Speaking earlier at the association’s office on Railway Road, Arouca, head of the association Ceron Richards said his organisation had already met with Senior Counsel Ramesh Maharaj and later this week would sign off on an affidavit giving the all clear to begin legal proceedings against the State to force the implementation of legislation to protect prisons officers.
Richards said the action was necessary after successive governments failed to address the issues regarding the safety of officers.
"The State is setting us up and it is as though the murders have been accepted. Prisons officers are being set up in Trinidad and Tobago. The persons who are elected every five years to implement laws and policies to shape the cultural directions are not doing their job," Richards said.
He added that rather than taking a look at themselves politicians have sought to place the blame on officers. Richards said there could have been two prisons officers killed yesterday after the home of another officer was shot at on Sunday night.
“We will reach the stage where the Government will have to look for people to man the prisons. Prisons officers are being killed and their blood spilled, this cannot be allowed to continue,” he said.
Gordon said he was brought to tears after learning of the murder of Fitzalbert Victor Jr. He added that rogue officers were not gunned down so the issue of Victor being a target because he was in cahoots with criminals within the prison system was foolishness.
He complained about the snail’s pace at which trials of prisoners were being heard as one of the main factors which led inmates to become agitated.
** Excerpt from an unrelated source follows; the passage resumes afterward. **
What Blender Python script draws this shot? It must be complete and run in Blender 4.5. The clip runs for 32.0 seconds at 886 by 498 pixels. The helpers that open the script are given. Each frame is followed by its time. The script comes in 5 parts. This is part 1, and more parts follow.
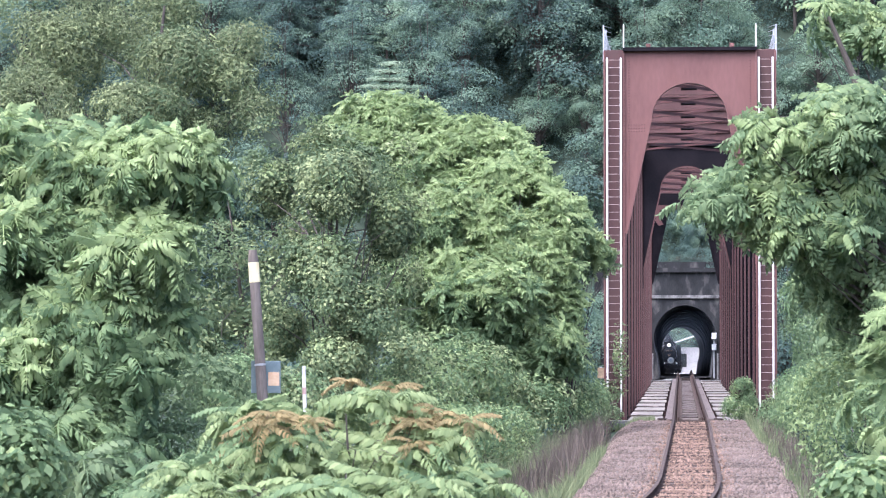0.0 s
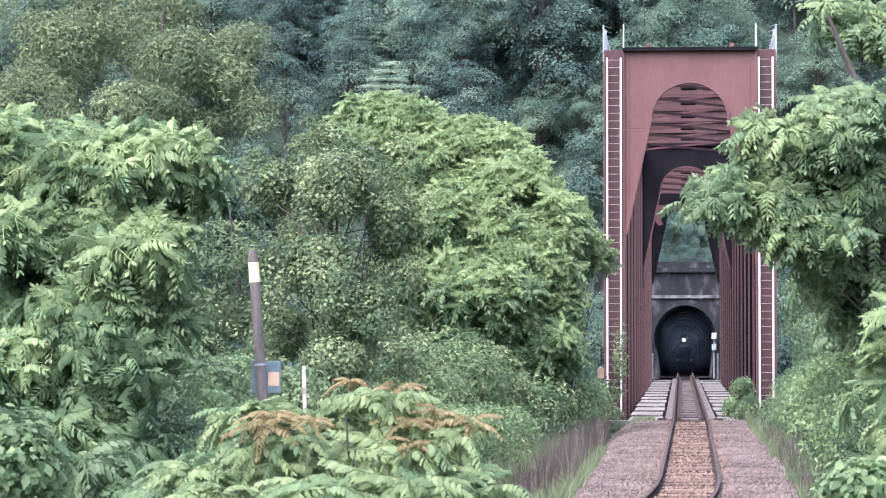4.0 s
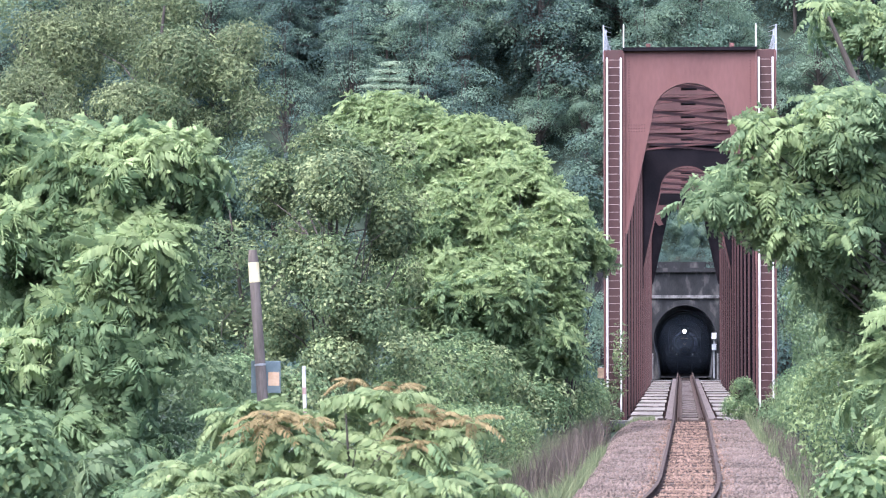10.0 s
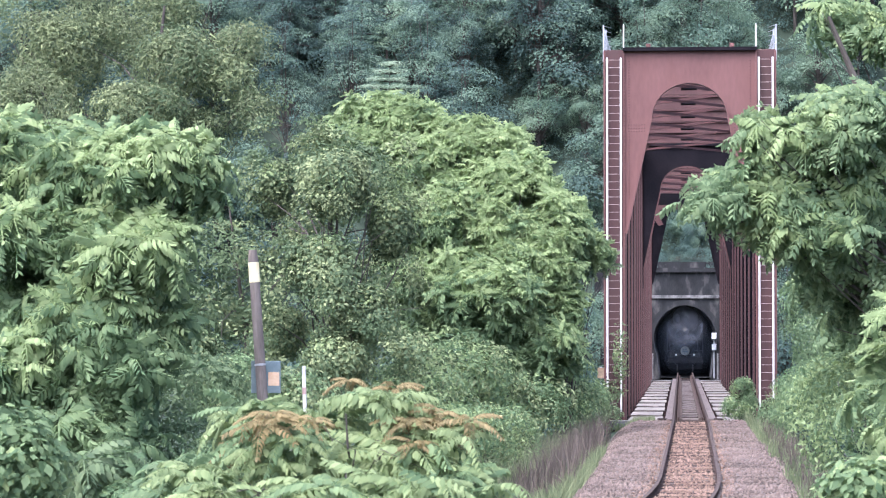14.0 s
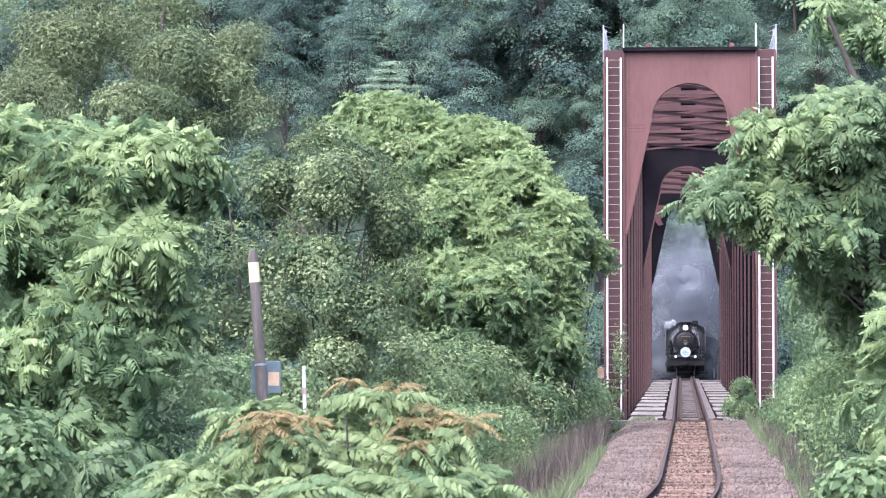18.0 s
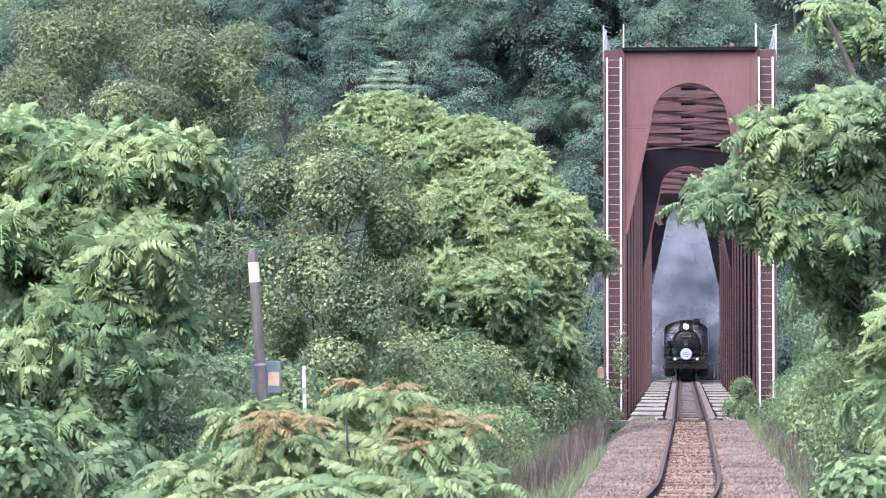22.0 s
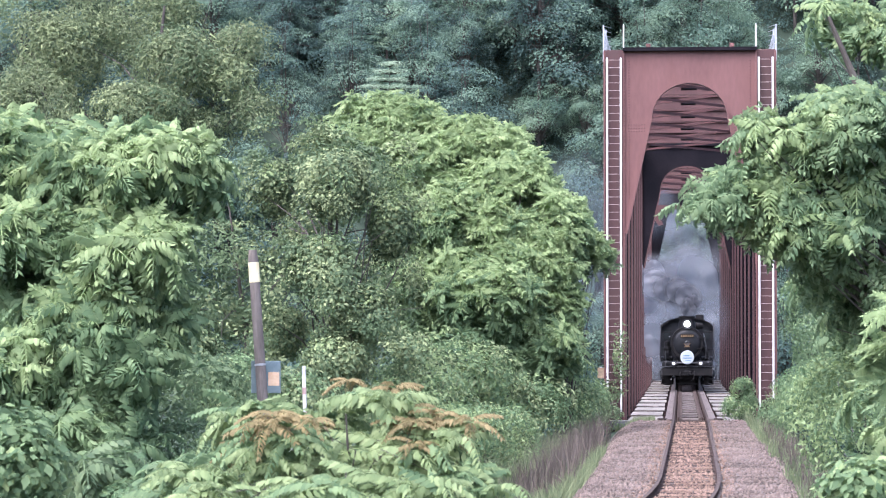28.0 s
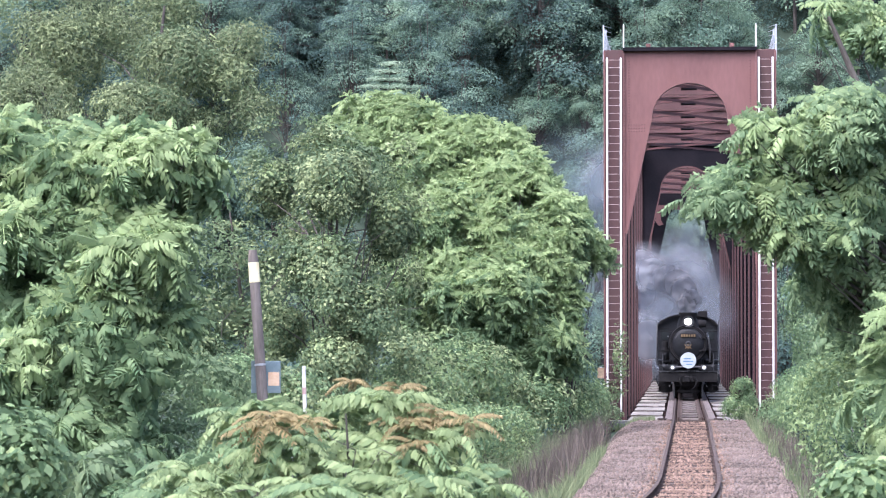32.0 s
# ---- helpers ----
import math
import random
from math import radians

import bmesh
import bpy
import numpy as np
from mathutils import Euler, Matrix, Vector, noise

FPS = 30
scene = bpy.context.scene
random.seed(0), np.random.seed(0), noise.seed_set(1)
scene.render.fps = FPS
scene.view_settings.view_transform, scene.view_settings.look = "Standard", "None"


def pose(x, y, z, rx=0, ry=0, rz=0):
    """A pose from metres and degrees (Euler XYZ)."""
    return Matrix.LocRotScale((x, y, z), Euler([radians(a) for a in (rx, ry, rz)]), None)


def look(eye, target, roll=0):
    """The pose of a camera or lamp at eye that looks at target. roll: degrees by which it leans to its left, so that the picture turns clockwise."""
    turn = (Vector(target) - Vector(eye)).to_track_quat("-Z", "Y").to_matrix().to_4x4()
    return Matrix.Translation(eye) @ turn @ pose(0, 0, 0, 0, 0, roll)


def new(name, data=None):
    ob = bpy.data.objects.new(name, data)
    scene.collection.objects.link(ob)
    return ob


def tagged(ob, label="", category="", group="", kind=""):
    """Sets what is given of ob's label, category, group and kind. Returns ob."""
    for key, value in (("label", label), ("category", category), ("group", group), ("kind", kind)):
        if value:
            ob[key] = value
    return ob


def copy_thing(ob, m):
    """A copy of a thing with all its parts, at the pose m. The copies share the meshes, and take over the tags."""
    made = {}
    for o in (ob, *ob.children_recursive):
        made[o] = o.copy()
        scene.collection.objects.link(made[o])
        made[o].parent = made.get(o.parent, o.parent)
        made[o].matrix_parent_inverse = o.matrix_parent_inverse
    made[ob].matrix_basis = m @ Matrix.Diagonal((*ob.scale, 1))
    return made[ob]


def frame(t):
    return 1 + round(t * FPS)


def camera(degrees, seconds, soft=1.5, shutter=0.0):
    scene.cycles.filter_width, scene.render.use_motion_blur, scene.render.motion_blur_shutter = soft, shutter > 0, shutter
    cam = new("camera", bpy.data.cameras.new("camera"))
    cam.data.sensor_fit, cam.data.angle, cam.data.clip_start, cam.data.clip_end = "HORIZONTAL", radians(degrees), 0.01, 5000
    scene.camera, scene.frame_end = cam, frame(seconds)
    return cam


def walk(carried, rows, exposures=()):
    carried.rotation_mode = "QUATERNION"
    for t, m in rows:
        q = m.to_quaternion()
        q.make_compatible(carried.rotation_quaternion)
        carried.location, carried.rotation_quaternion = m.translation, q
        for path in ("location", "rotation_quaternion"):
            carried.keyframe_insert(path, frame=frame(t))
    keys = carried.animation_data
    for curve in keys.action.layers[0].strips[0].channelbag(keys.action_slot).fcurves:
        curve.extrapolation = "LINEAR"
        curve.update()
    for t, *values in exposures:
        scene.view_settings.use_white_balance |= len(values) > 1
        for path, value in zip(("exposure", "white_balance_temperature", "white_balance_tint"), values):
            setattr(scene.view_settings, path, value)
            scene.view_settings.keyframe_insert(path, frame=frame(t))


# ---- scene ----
# The camera stands on a tripod beside the line and looks along the track with a long lens.
cam = camera(16.23, 32.0, soft=1.1)
cam.data.dof.use_dof = True
cam.data.dof.focus_distance = 115.0
cam.data.dof.aperture_fstop = 8.0
EYE = Vector((-0.32, 0.0, 2.67))
VIEW = pose(EYE.x, EYE.y, EYE.z, 90 + 1.645, 0, 4.377)
walk(cam, [(0.0, VIEW), (32.0, VIEW)], exposures=[(0.0, 1.87, 5600, 20), (32.0, 1.87, 5600, 20)])

# ---- world and light: a bright overcast day ----
world = bpy.data.worlds.new("overcast_sky")
scene.world = world
world.use_nodes = True
wn = world.node_tree.nodes
wl = world.node_tree.links
sky = wn.new("ShaderNodeTexSky")
sky.sky_type = "NISHITA"
sky.sun_disc = False
sky.sun_elevation = radians(62)
sky.sun_rotation = radians(215)
sky.air_density = 1.0
sky.dust_density = 7.0
sky.ozone_density = 1.0
wn["Background"].inputs["Strength"].default_value = 0.15
wl.new(sky.outputs["Color"], wn["Background"].inputs["Color"])

sun_data = bpy.data.lights.new("sun", "SUN")
sun_data.energy = 2.0
sun_data.angle = radians(60)
sun_data.color = (1.0, 0.96, 0.9)
sun = new("sun", sun_data)
sun.matrix_world = look((-60, -80, 180), (0, 60, 0))


# ---- materials ----
def base_material(name):
    m = bpy.data.materials.new(name)
    m.use_nodes = True
    nt = m.node_tree
    return m, nt, nt.nodes["Principled BSDF"]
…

In turn, he said, the inmates took out their frustration on officers.
“The remand population is bursting at the seams again, even after transferring a number of remandees to the Maximum Security Prison, we are bordering at 1,100 mark in Golden Grove Prison again.
“Officers are losing their lives simply because they are part of a system that is ineffective, heartless and is setting them up, putting them in place, and I am begging anyone to tell me different,” Gordon said.
Richards added that a prisons officer being killed was an attack on the country and its freedom. He added that law enforcement was one of the main institutions and apparatus and when that was attacked it was a sign that the State was failing.
“I left school in 1988 and hearing in class prisons officers being shot at. Since then to now, it's decades passed and you are telling me not one single legislative intervention by any administration in T&T, yet in the US one correctional officer was killed and in weeks Congress responds?
“In T&T 30 years can pass and not one single parliamentary response? Something has to be wrong. We are in a failed State,” Richards added.